= Bomboclat =

Jamaican Patois expletive

Bomboclat (/ˈbʌm.bə.klɑːt/; also spelled bomboclaat, bomboklaat, bumboclaat, bumbaclot, etc.) is a slang expletive in Jamaican Patois. In Jamaican usage, it is considered a strong profanity, while in global internet culture, it has been used as a reaction word or meme caption.

== Etymology ==
The term derives from the words bumbo (a coarse Jamaican Patois term for the buttocks or genital region) and claat ('cloth', particularly a sanitary cloth). Combined, the phrase originally referred to a cloth used for intimate hygiene, which contributes to its strong taboo status.

The word "bombo" derives from several Atlantic–Congo languages.

== Meaning and usage ==

=== Jamaican usage ===
In Jamaican Patois and Jamaican English, bomboclat is used as an expletive to express anger, shock, frustration, or disgust. It is considered one of the strongest Jamaican curse words, similar in intensity to major English profanity.

When directed toward a person, the word functions as an insult, implying that the individual is contemptible or worthless.

=== Internet and meme usage ===
Outside Jamaica, particularly beginning around 2019, bomboclat gained popularity on social media platforms such as Twitter and TikTok as a meme format.
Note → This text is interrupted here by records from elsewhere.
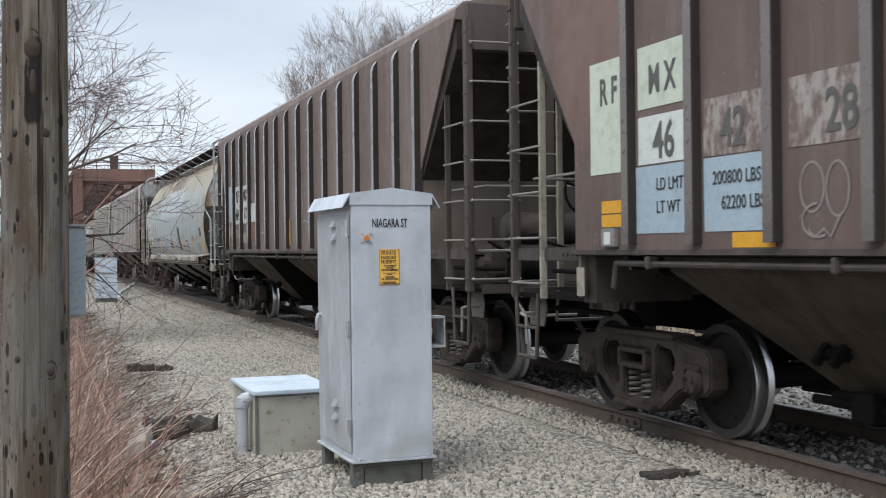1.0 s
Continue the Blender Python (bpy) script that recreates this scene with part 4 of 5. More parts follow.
    # roof trough, side walkways of open grating on bent brackets
    bm = bmesh.new()
    box(bm, -7.2, 7.2, -0.68, 0.68, 4.02, 4.27, 0.015)
    part("hatch_trough", bm, TROUGH, car, "rusty pale hatch trough")
    for s in (-1, 1):
        bm = bmesh.new()
        for i in range(9):
            y = s * (0.66 + i * 0.055)
            box(bm, -7.4, 7.4, y - 0.008, y + 0.008, 4.3, 4.335)
        for i in range(149):
            x = -7.4 + i * 0.1
            box(bm, x - 0.008, x + 0.008, s * 0.9 - 0.24, s * 0.9 + 0.24, 4.303, 4.332)
        part("running_board", bm, UNDER, car, "dark open-grating running board")
        for i in range(11):
            x = -7.0 + i * 1.4
            bm = bmesh.new()
            pipe(bm, [(x, s * 0.76, 4.02), (x, s * 0.78, 4.15), (x + 0.12, s * 1.06, 4.26), (x + 0.12, s * 1.14, 4.32)], 0.022, 6)
            part("walkway_bracket", bm, LADDERPALE, car)
    # ladders, platforms, steps
    for s in (-1, 1):
        for y in (-1.5, 1.5):
            yo = math.copysign(0.05, y)
            for x in (7.72, 8.35):
                bm = bmesh.new()
                box(bm, s * x - 0.032, s * x + 0.032, y - 0.02, y + 0.02, 1.15, 4.24 if x > 8 else 2.34, 0.006)
                part("ladder_stile", bm, LADDERPALE, car, "pale rusted ladder stile")
            bm = bmesh.new()
            box(bm, s * 8.35 - 0.03, s * 8.35 + 0.03, y * 0.62 - 0.03, y * 0.62 + 0.03, 1.15, 4.2, 0.006)
            part("ladder_stile", bm, LADDERPALE, car)
            ladder_rungs("grab_iron", car, (s * 7.72, y), (s * 8.3, y), [1.3 + 0.36 * i for i in range(3)], LADDERPALE, (0, yo, 0))
            ladder_rungs("grab_iron", car, (s * 8.37, y), (s * 8.37, y * 0.62), [1.3 + 0.4 * i for i in range(8)], LADDERPALE, (s * 0.05, 0, 0))
            bm = bmesh.new()
            pipe(bm, [(s * 7.72, y, 1.2), (s * 7.8, y, 0.5), (s * 8.2, y, 0.5), (s * 8.3, y, 1.2)], 0.02, 6)
            part("stirrup_step", bm, END_DIRTY, car)
            bm = bmesh.new()
            pipe(bm, [(s * 8.35, y, 4.22), (s * 8.25, y * 0.9, 4.34), (s * 7.5, y * 0.74, 4.34)], 0.035, 7)
            part("platform_rail", bm, LADDERPALE, car)
        bm = bmesh.new()
        for i in range(9):
            x = s * (7.45 + i * 0.11)
            box(bm, x - 0.015, x + 0.015, -1.15, 1.15, 4.3, 4.335)
        for i in range(12):
            y = -1.15 + i * 0.209
            box(bm, s * 7.9 - 0.5, s * 7.9 + 0.5, y - 0.02, y + 0.02, 4.29, 4.34)
        part("end_walkway", bm, UNDER, car)
        bm = bmesh.new()
        box(bm, min(s * 6.9, s * 8.4), max(s * 6.9, s * 8.4), -1.5, 1.5, 1.08, 1.14, 0.01)
        part("end_platform", bm, END_DIRTY, car)
        bm = bmesh.new()
        box(bm, s * 8.1 - 0.25, s * 8.1 + 0.25, -1.56, -1.45, 1.0, 1.2, 0.02)
        part("sill_plate", bm, SILLPALE, car)
        bm = bmesh.new()
        box(bm, s * 6.66 - 0.22, s * 6.66 + 0.22, -1.5, 1.5, 0.98, 1.2, 0.02)
        part("bolster_end", bm, END_DIRTY, car)
        bm = bmesh.new()
        box(bm, s * 6.35 - 0.1, s * 6.35 + 0.1, -1.62, -1.55, 1.22, 1.42, 0.02)
        part("retainer_box", bm, END_DIRTY, car)
        brake_gear(car, s * 7.5, s, END_OLIVE)
        end_clutter(car, s * 6.95, s * 8.25, s, END_DIRTY)
    brake_wheel(car, 8.42, -0.1, 2.1, UNDER)
    bm = bmesh.new()
    lathe(bm, [(-0.35, 0.08), (-0.33, 0.2), (-0.2, 0.22), (0.3, 0.22), (0.35, 0.1)], 18, Matrix.Translation((7.7, -0.4, 1.35)))
    part("air_reservoir", bm, END_DIRTY, car, "grimy lower air tank", smooth=True)
    hopper_bays(car, 6.0, HOPPER_TANK, 4, 0.36, 1.2, 1.08)
    centre_sill(car, 8.35, END_DIRTY)
    for s in (-1, 1):
        truck(car, s * tc)
    MOVERS.append((car, u))
    return car


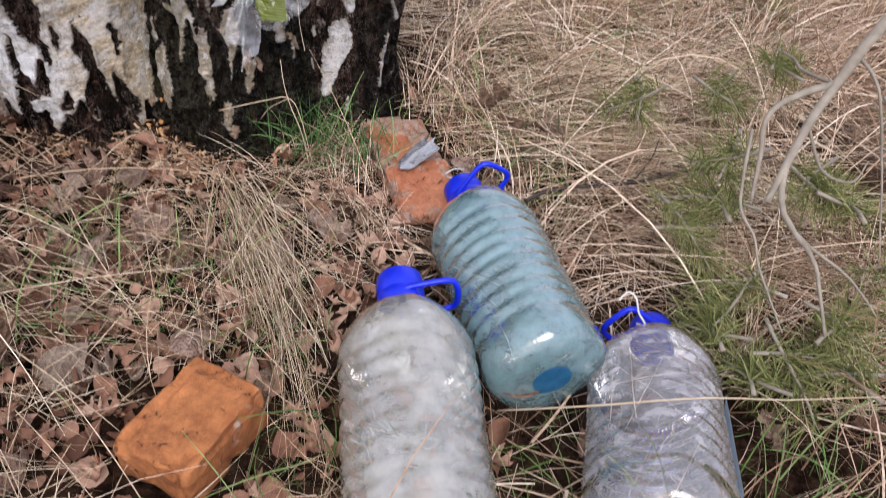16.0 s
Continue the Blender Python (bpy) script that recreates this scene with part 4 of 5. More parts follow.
CLEAR_BAG = film_material("clear_bag_film", (0.93, 0.93, 0.95), lambda m: m.math("MULTIPLY_ADD", m.step(m.noise(30, 4, 0.65), 0.46, 0.7), 0.22, 0.13), 0.22, lambda m: (0.72, 0.73, 0.79), 0.8, 0.3, 0.7)
HAZY_BAG = film_material("hazy_bag_film", (0.82, 0.82, 0.85), lambda m: m.math("MULTIPLY_ADD", m.step(m.noise(30, 4, 0.65), 0.46, 0.7), 0.16, 0.2), 0.2, lambda m: (0.5, 0.5, 0.54), 0.9, 0.3, 0.7)
MILKY_BAG = film_material("milky_bag_film", (0.9, 0.9, 0.92), lambda m: m.math("MULTIPLY_ADD", m.step(m.noise(45, 4, 0.65), 0.4, 0.7), 0.3, 0.34), 0.2, lambda m: (0.74, 0.75, 0.8), 0.8, 0.3, 0.8)
PINK_BAG = film_material("pink_clear_film", (0.93, 0.88, 0.89), lambda m: m.math("MULTIPLY_ADD", m.step(m.noise(60, 4, 0.65), 0.45, 0.7), 0.3, 0.3), 0.22, blotch((0.66, 0.67, 0.7), (0.62, 0.46, 0.49), 70), 0.8, 0.3, 0.7)
LABEL_FILM = film_material("striped_label_film", (0.8, 0.82, 0.7), 0.72, 0.2, stripes((0.62, 0.65, 0.62), (0.3, 0.36, 0.4), 70, 0.6))
YELLOW_FILM = film_material("yellowish_film", (0.8, 0.86, 0.6), 0.45, 0.14, blotch((0.4, 0.47, 0.26), (0.62, 0.69, 0.64), 60))


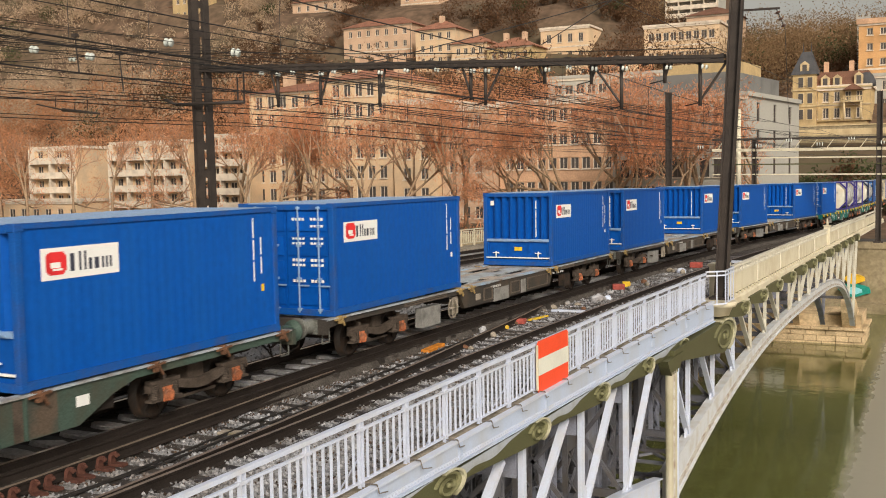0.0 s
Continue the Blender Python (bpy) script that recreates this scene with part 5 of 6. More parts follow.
def container(at, end="hatch", length=CL, paint=BLUE, frame_paint=BLUE_FRAME, roof_paint=BLUE_ROOF, logo="small", label="", pitch=0.2, depth=0.003):
    """A box container; its near end is at y 0 and its floor at z 0."""
    c = thing("container", label, "container", "containers on the train")
    w, h, L = HW, CH, length
    for s, nm in ((1, "side_panel"), (-1, "side_panel")):
        bm = bmesh.new()
        corrugated(bm, 1, 0.10, L - 0.2, 0.15, h - 0.07, pitch, depth, s * (w - 0.03), s)
        part(nm, bm, paint, c)
    for s in (1, -1):
        for y in (0.0, L - 0.12):
            bm = bmesh.new()
            box(bm, s * w - (0.12 if s > 0 else 0), s * w + (0.12 if s < 0 else 0), y, y + 0.12, 0.1, h - 0.1)
            part("corner_post", bm, frame_paint, c, bevel=0.012)
            for z in (0.0, h - 0.118):
                bm = bmesh.new()
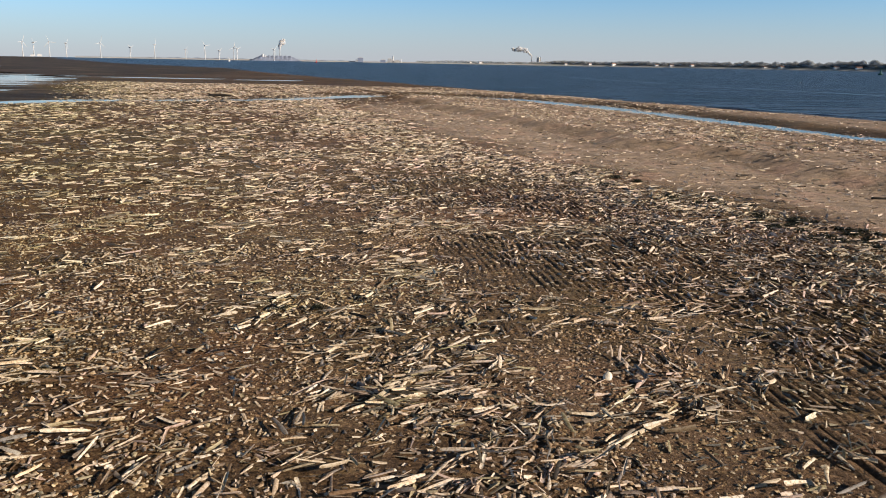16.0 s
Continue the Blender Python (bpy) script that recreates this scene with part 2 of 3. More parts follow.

Users often captioned images or videos with the single word "Bomboclat" as a prompt for humorous or surprising reactions, similar to "caption this".

== Cultural context and sensitivity ==
Because the word originally referred to a sanitary cloth, it carries strong taboo connotations in Jamaican culture. Casual or joking use by people unfamiliar with its origins may be regarded as culturally insensitive or disrespectful. Although the term has been adapted into global meme culture, its original meaning remains offensive to many native speakers.
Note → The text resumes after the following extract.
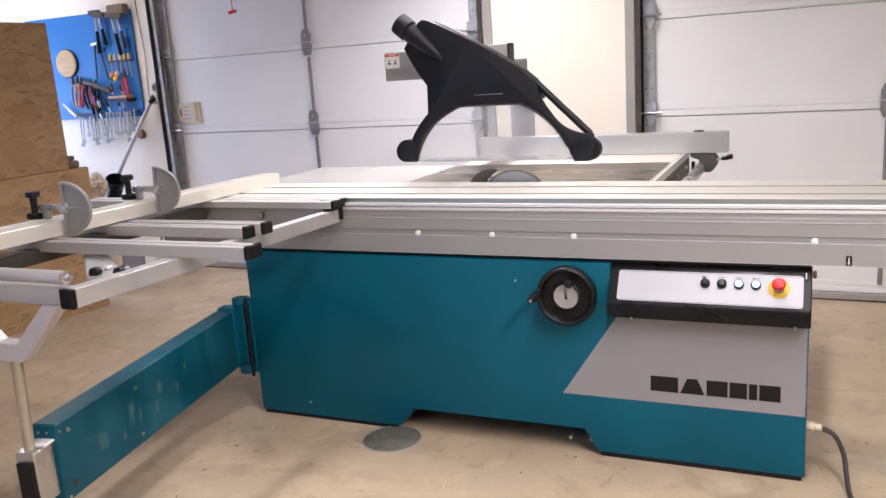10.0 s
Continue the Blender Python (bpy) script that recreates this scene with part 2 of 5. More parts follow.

== Popularity and spread ==
The term became more widely known outside Jamaica through Jamaican music, diaspora communities, and the global influence of Jamaican Patois. For example, the word was popularized in part by Peter Tosh's song "Oh Bumbo Klaat" on Wanted Dread & Alive (1981). Its popularity on social media in the late 2010s helped standardize its use as a meme among non-Jamaican audiences.